How important has the ECB’s targeted review of internal models been in restoring trust in risk models devised by banks?

It is very important, not only from a prudential point of view, but also strategically. Checking the models underpins the European approach to risk-based supervision. The purpose of the exercise is not to have an impact on bank capital, but to execute a thorough check on bank risk models. That said, although it is too early to have a definitive overview, as the project is not completed yet, I think that there will be an impact in terms of capital ratios, more significant for some banks. The main impact will probably be in the part of the models which reflects the loss given default and probability of default. The issue one finds in some cases is that the calculation methodologies are too optimistic. But it does also happen that we see banks come out better by very small amounts.
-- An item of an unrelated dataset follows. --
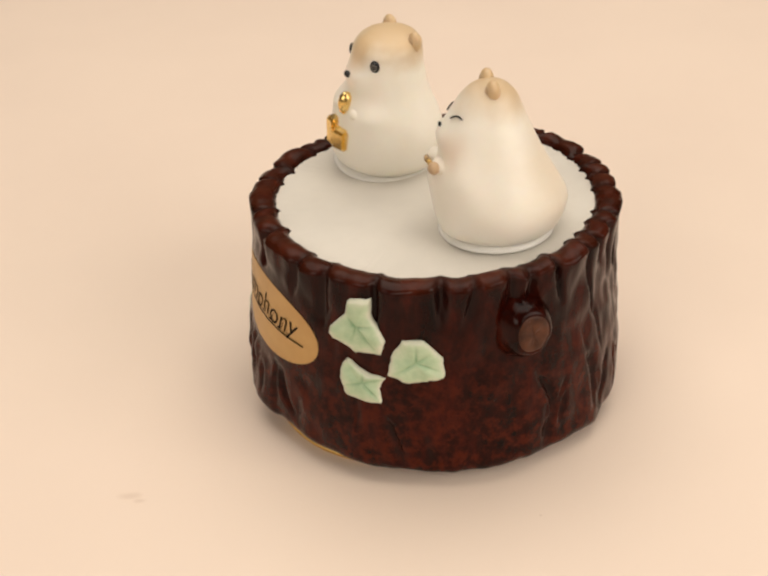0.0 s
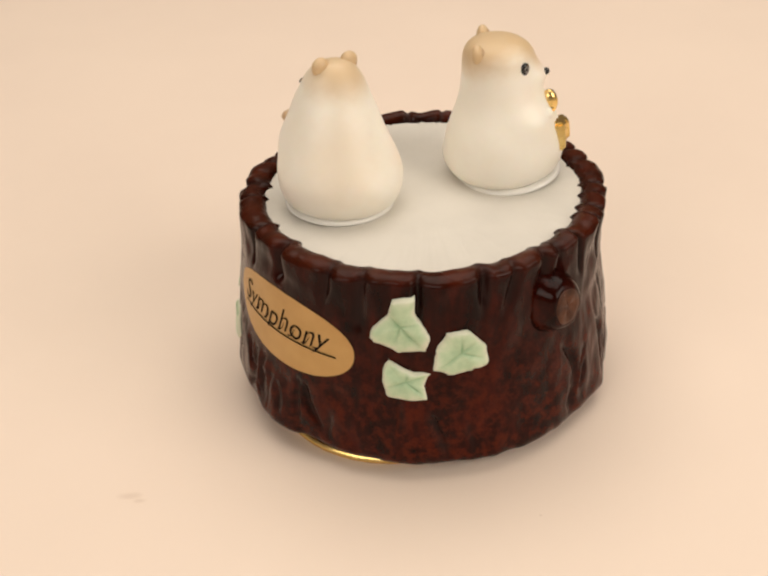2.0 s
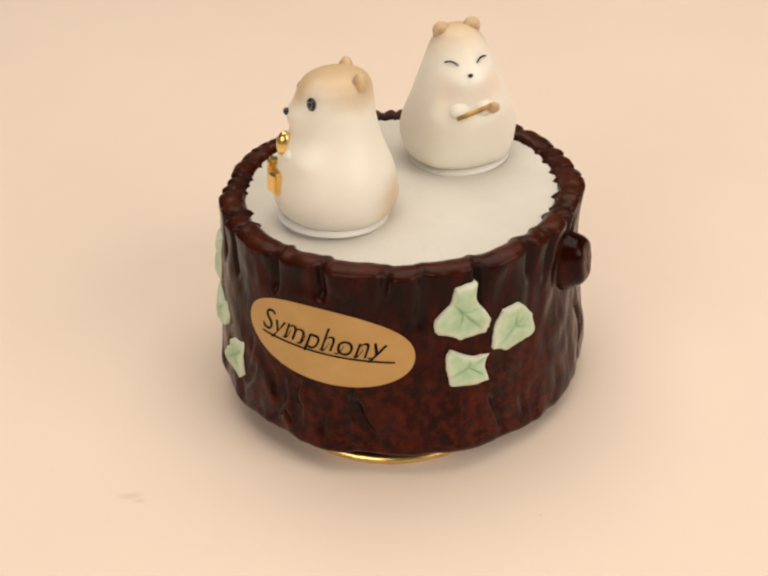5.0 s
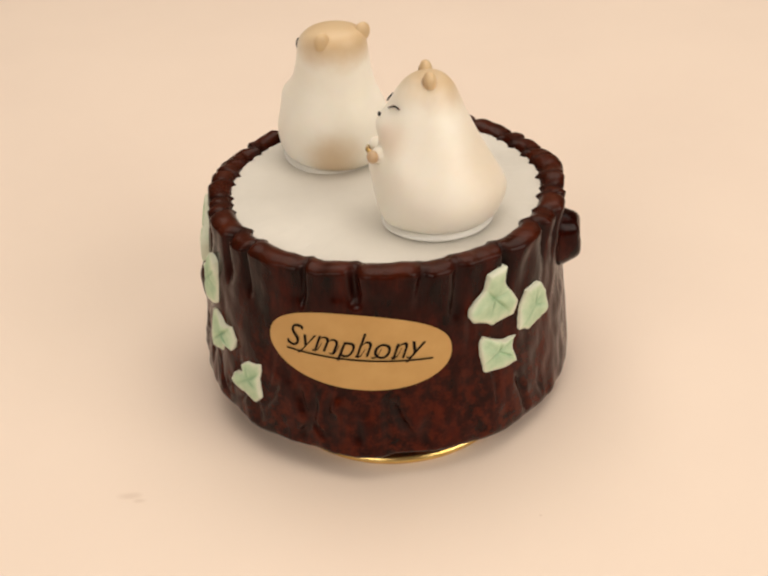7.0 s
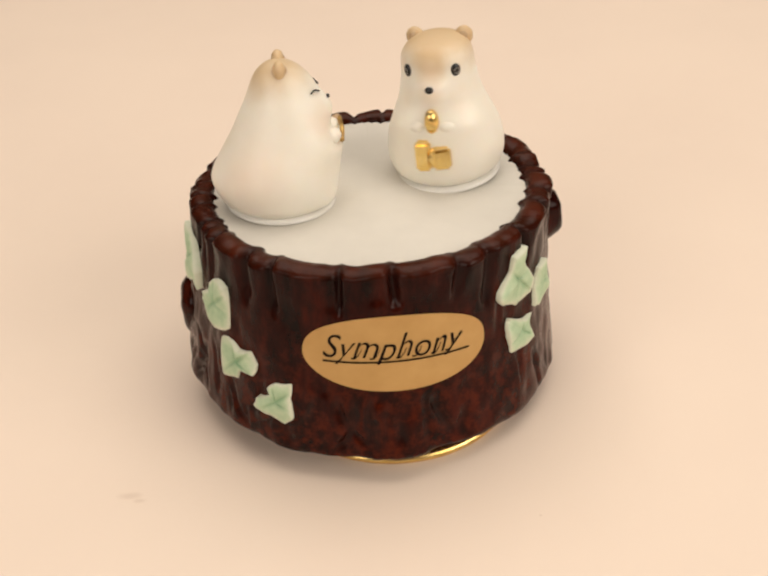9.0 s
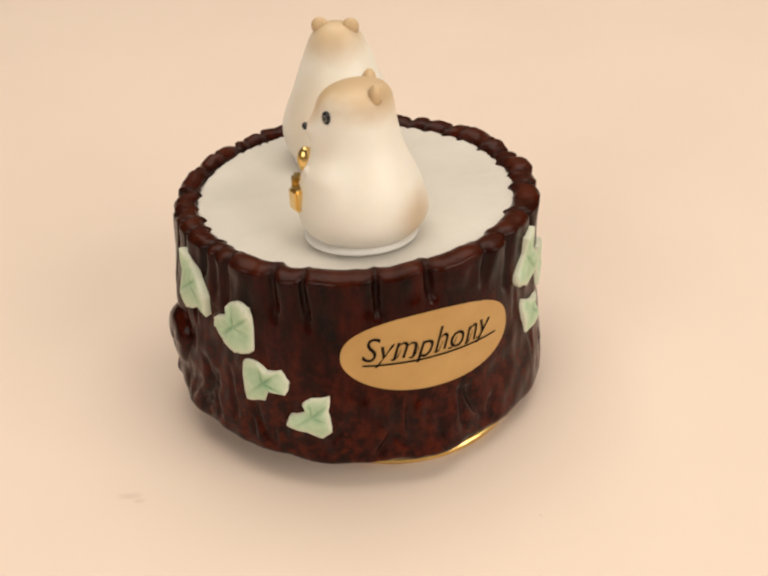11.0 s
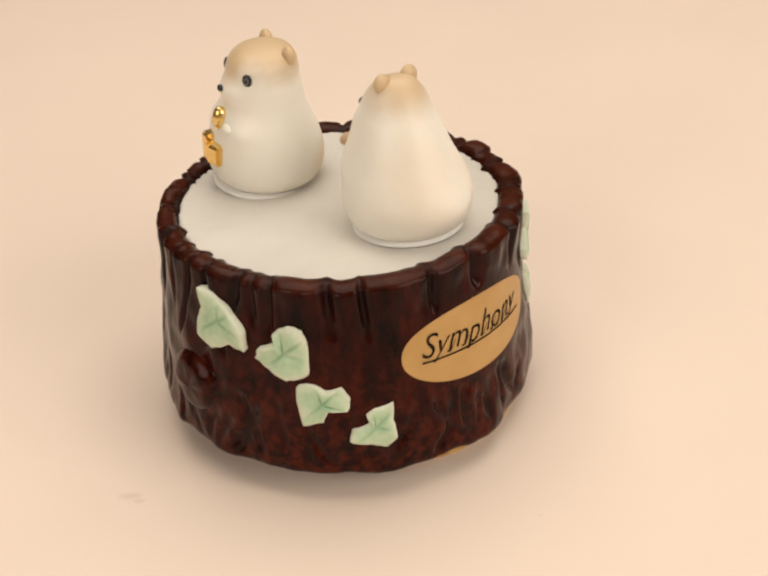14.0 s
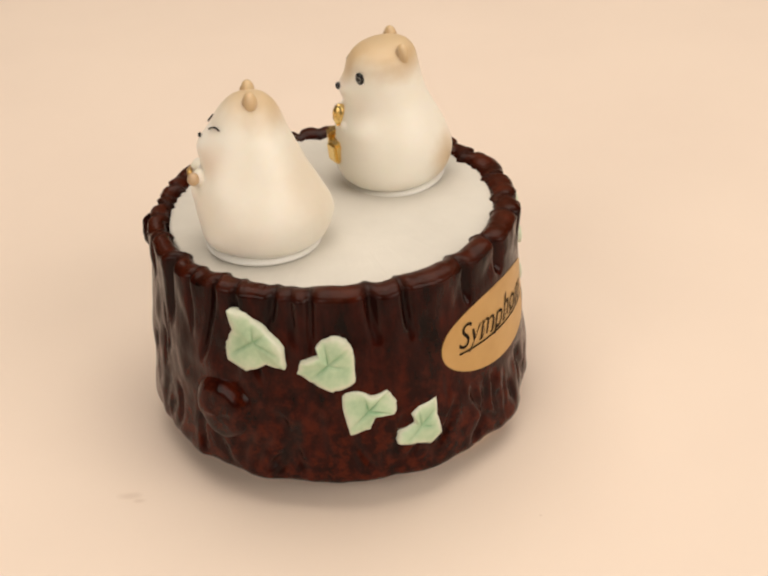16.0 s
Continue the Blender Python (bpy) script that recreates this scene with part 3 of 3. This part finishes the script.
# ---- what moves ----
STUMP_TURN = [(0, -56.03), (1, -48.15), (2, -40), (3, -31.95), (4, -23.78), (6.5, -3.63), (7, 0), (8, 8.05), (9, 16.35), (10.2, 25.7), (11.5, 34.9), (12.5, 41.9), (13.5, 49.1), (14, 53.1), (14.5, 57.15), (15, 60.6), (16, 67.4)]
ORBIT = [(0, 4.6), (0.6, 1.5), (1.2, 0.0), (1.6, -1.0), (2, -0.8), (2.5, -1.4), (3, 0.0), (3.5, 0.4), (4.2, 0), (6.3, 7), (6.9, 5.8), (7.5, 1.5), (8.2, -1.2), (9.1, 1.2), (11.3, 5), (11.5, 8.3), (11.9, 10.3), (12.5, 12.2), (13.1, 17.1), (13.7, 21.6), (14.3, 25.4), (14.9, 23.9), (15.4, 20), (16, 27.5)]
# headings: degrees from +x, unwound, falling: both spin clockwise
HAMSTER_SPIN = [
    (0, -152), (0.2, -356), (0.4, -536), (0.5, -680), (0.6, -767), (0.8, -990), (1, -1205), (1.2, -1428),
    (1.4, -1632), (1.5, -1705), (1.6, -1830), (1.8, -1968), (2, -2172), (2.2, -2320), (2.4, -2532), (2.5, -2620),
    (2.6, -2680), (2.8, -2905), (3, -3060), (3.2, -3283), (3.4, -3460), (3.5, -3540), (3.6, -3659), (3.8, -3790), (3.9, -3868),
    (4, -3986), (4.1, -4046), (4.2, -4116),
] + [
    (6.3, -6030), (6.5, -6210), (6.7, -6385), (6.9, -6594), (7, -6715), (7.1, -6813), (7.3, -7032), (7.5, -7255),
    (7.7, -7470), (7.9, -7660), (8, -7744), (8.1, -7830), (8.3, -8023), (8.5, -8220), (8.8, -8555), (9, -8746),
    (9.1, -8847),
] + [
    (11.3, -10893), (11.5, -11070), (11.7, -11250), (11.9, -11430), (12, -11503), (12.1, -11579), (12.3, -11745), (12.5, -11900),
    (12.7, -12013), (12.9, -12165), (13, -12260), (13.1, -12340), (13.3, -12510), (13.5, -12690), (13.7, -12870), (13.9, -13053),
    (14, -13110), (14.1, -13230), (14.3, -13393), (14.5, -13540), (14.7, -13676), (14.8, -13780), (15, -13955), (15.1, -14065),
    (15.2, -14147), (15.3, -14216), (15.4, -14340), (15.5, -14458), (15.6, -14541), (15.8, -14756), (16, -14928),
]
CAT_SPIN = [
    (0, 184), (0.2, 13), (0.4, -235), (0.5, -280), (0.6, -387), (0.8, -595), (1, -737), (1.2, -940),
    (1.4, -1089), (1.5, -1170), (1.6, -1300), (1.8, -1442), (2, -1675), (2.2, -1876), (2.4, -2080), (2.5, -2209),
    (2.6, -2304), (2.8, -2500), (3, -2740), (3.2, -2937), (3.4, -3130), (3.5, -3227), (3.6, -3337), (3.8, -3560),
    (3.9, -3690), (4, -3795), (4.1, -3915), (4.2, -4050),
] + [
    (6.3, -5909), (6.5, -6114), (6.7, -6355), (6.9, -6563), (7, -6657), (7.1, -6755), (7.3, -6934), (7.5, -7115),
    (7.7, -7335), (7.9, -7532), (8, -7646), (8.1, -7768), (8.3, -7973), (8.5, -8185), (8.8, -8466), (9, -8634),
    (9.1, -8726),
] + [
    (11.3, -10618), (11.5, -10760), (11.7, -10958), (11.9, -11147), (12, -11274), (12.1, -11395), (12.3, -11588), (12.5, -11780),
    (12.7, -11966), (12.9, -12145), (13, -12271), (13.1, -12355), (13.3, -12500), (13.5, -12712), (13.7, -12865), (13.9, -13075),
    (14, -13190), (14.1, -13235), (14.3, -13473), (14.5, -13667), (14.7, -13915), (14.8, -13960), (15, -14152), (15.1, -14275),
    (15.2, -14315), (15.3, -14422), (15.4, -14494), (15.5, -14571), (15.6, -14635), (15.8, -14787), (16, -14931),
]


def between(rows, t):
    for (t0, a), (t1, b) in zip(rows, rows[1:]):
        if t <= t1:
            return a + (b - a) * (t - t0) / (t1 - t0)
    return rows[-1][1]


DRIFT = [(0.0, 0.0), (14.6, 0.0), (15.0, 1.0), (15.4, 3.3), (15.7, 3.0), (16.0, 1.8)]


def stump_pose(t):
    return pose(0, 0, 0, 0, 0, between(STUMP_TURN, t)) @ ASKEW


def figure_pose(t, side, spin):
    turn = between(STUMP_TURN, t)
    psi = radians(-90 - (t - 0.55) * 51.4 + between(ORBIT, t) + side - turn)
    r = (25.2 if side else 24.6) * MM
    # the spinning figures lean a little towards the middle of the top
    inward = Matrix.Rotation(radians(5.2 if side else 2.5), 4, Vector((math.sin(psi), -math.cos(psi), 0)))
    # the cat stands a little off its orbit and slips late in the dance
    aside = (0.35 * between(DRIFT, t), 0.0) if side else (0.7 + between(DRIFT, t), -0.7)
    return Matrix.Translation((aside[0] * MM, aside[1] * MM, 0)) @ stump_pose(t) @ pose(CX + 0.4 * MM + r * math.cos(psi), CY + 1.6 * MM + r * math.sin(psi), FELT_Z * MM) @ inward @ pose(0, 0, 0, 0, 0, between(spin, t) - turn)


def motions():
    walk(stump, [(t, stump_pose(t)) for t, a in STUMP_TURN])
    steps = [k / 30.0 for k in range(0, 481)]
    walk(hamster, [(t, figure_pose(t, 180, HAMSTER_SPIN)) for t in steps])
    walk(cat, [(t, figure_pose(t, 0, CAT_SPIN)) for t in steps])


motions()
When you leave, just one of the four ECB-appointed seats on the Supervisory Board will be filled. How can that deficiency be addressed?

There is room to strengthen the role of the ECB representatives in particular, as they can be considered the most European-minded core of the Supervisory Board. It is regrettable that positions have remained vacant. When we contributed to the European Commission’s first drafts of the SSM Regulation, we thought it would come naturally for those members to play an important role in the management of supervision. It would have been better to make that a little more precise in the regulation. It currently lacks a clear indication of what the roles of these members should be and doesn’t give them enough of a profile to perform their function.